Towards Accurate and Efficient Document Analytics with Large Language Models
Yiming Lin, Madelon Hulsebos, Ruiying Ma, Shreya Shankar, Sepanta Zeigham, Aditya G. Parameswaran, Eugene Wu
TL;DR
ZenDB tackles the challenge of ad-hoc analytics over unstructured, templatized documents by exploiting inherent semantic structures extracted as Semantic Hierarchical Trees (SHTs). It presents a novel data model (SHT Table, DTables, System Tables) and a minimal SQL-like query language that operates over document-derived entities, with a cost-aware query engine that uses tree-based summaries to minimize LLM usage while preserving accuracy. The approach yields substantial cost savings and improved precision/recall relative to LLM-only or RAG baselines across three real-world datasets, demonstrating the practical viability of template-aware document analytics. Overall, ZenDB offers a scalable framework for accurate, efficient SQL querying over large collections of structured documents with minimal upfront labeling.
Abstract
Unstructured data formats account for over 80% of the data currently stored, and extracting value from such formats remains a considerable challenge. In particular, current approaches for managing unstructured documents do not support ad-hoc analytical queries on document collections.

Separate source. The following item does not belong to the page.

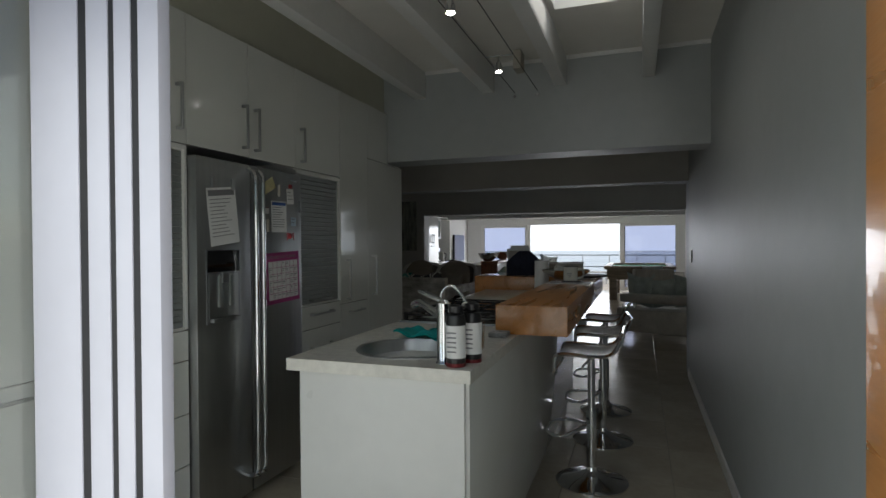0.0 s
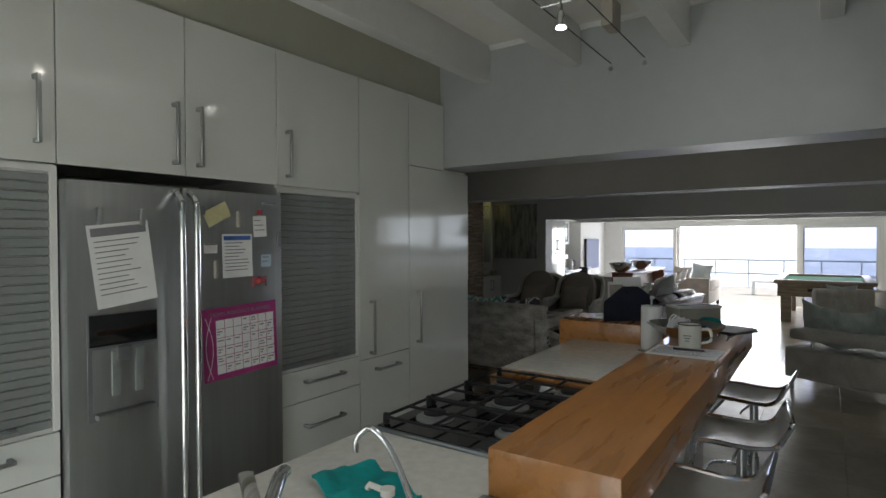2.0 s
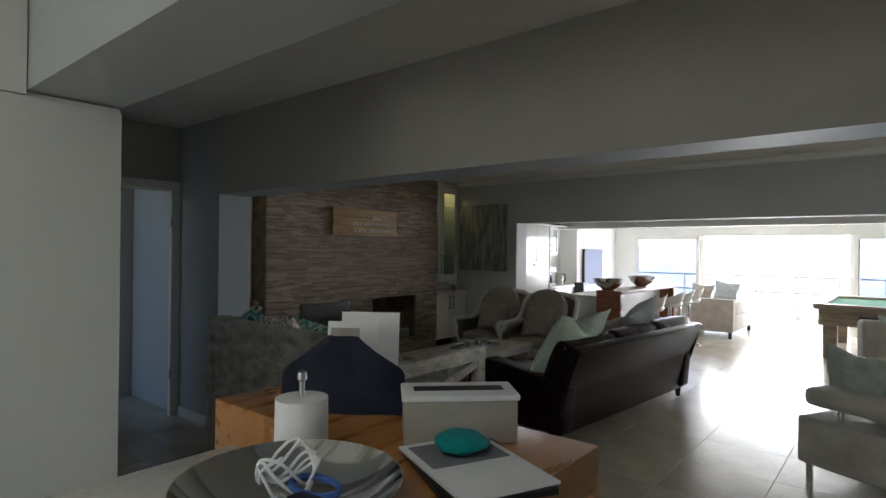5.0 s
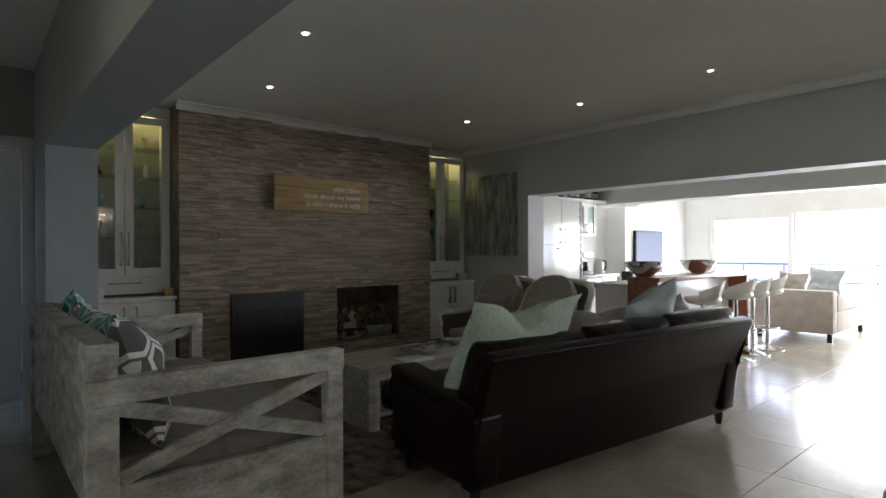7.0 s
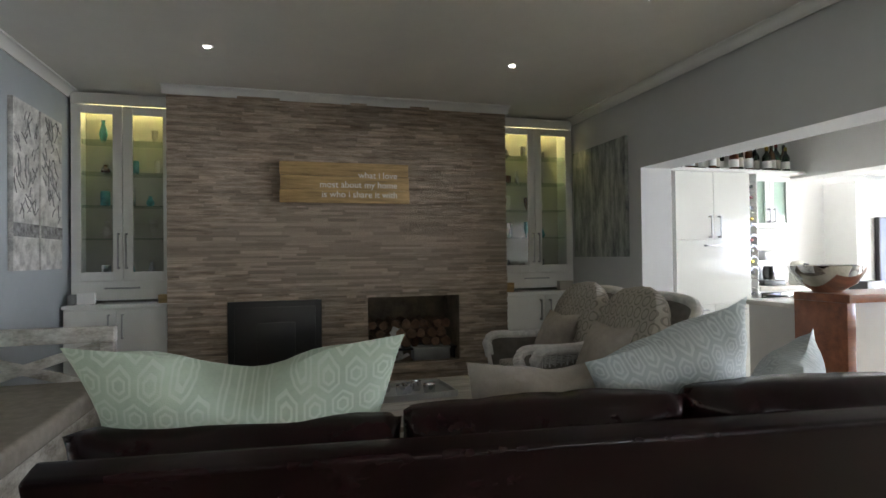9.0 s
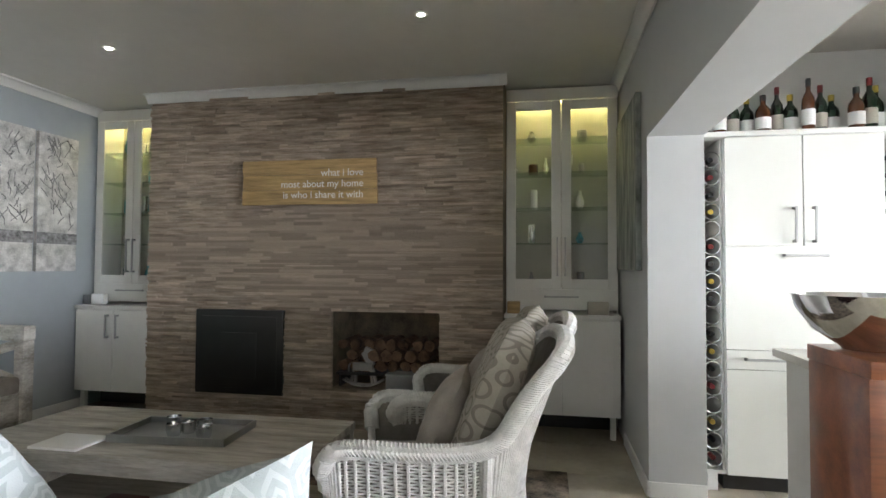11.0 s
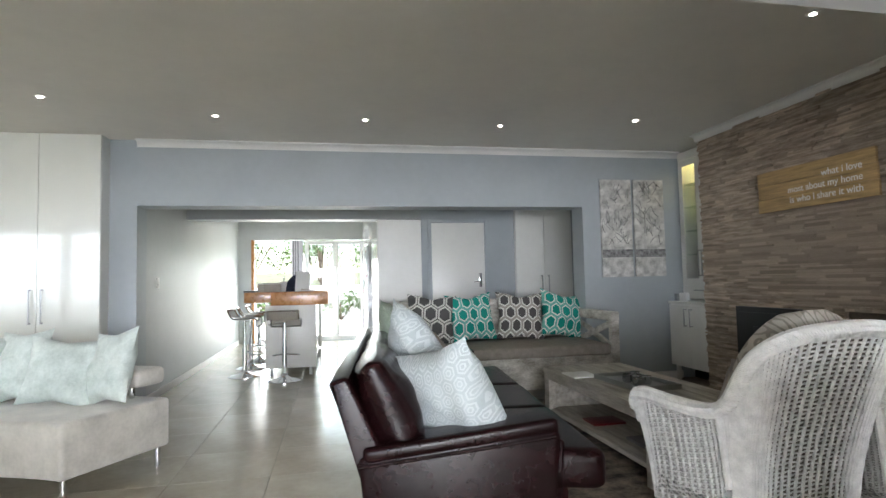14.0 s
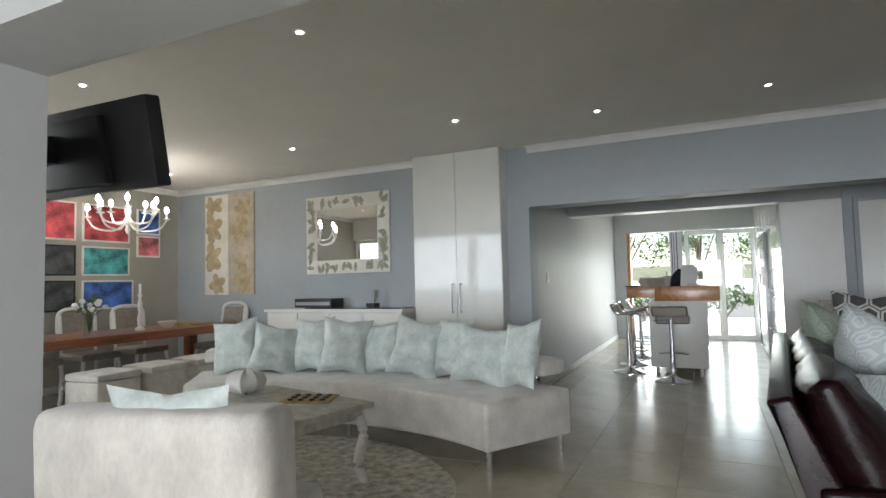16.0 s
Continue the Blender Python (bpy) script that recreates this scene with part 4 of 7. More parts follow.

Moreover, Large Language Models (LLMs) directly applied to the documents themselves, or on portions of documents through a process of Retrieval-Augmented Generation (RAG), fail to provide high accuracy query results, and in the LLM-only case, additionally incur high costs. Since many unstructured documents in a collection often follow similar templates that impart a common semantic structure, we introduce ZenDB, a document analytics system that leverages this semantic structure, coupled with LLMs, to answer ad-hoc SQL queries on document collections. ZenDB efficiently extracts semantic hierarchical structures from such templatized documents, and introduces a novel query engine that leverages these structures for accurate and cost-effective query execution. Users can impose a schema on their documents, and query it, all via SQL. Extensive experiments on three real-world document collections demonstrate ZenDB's benefits, achieving up to 30% cost savings compared to LLM-based baselines, while maintaining or improving accuracy, and surpassing RAG-based baselines by up to 61% in precision and 80% in recall, at a marginally higher cost.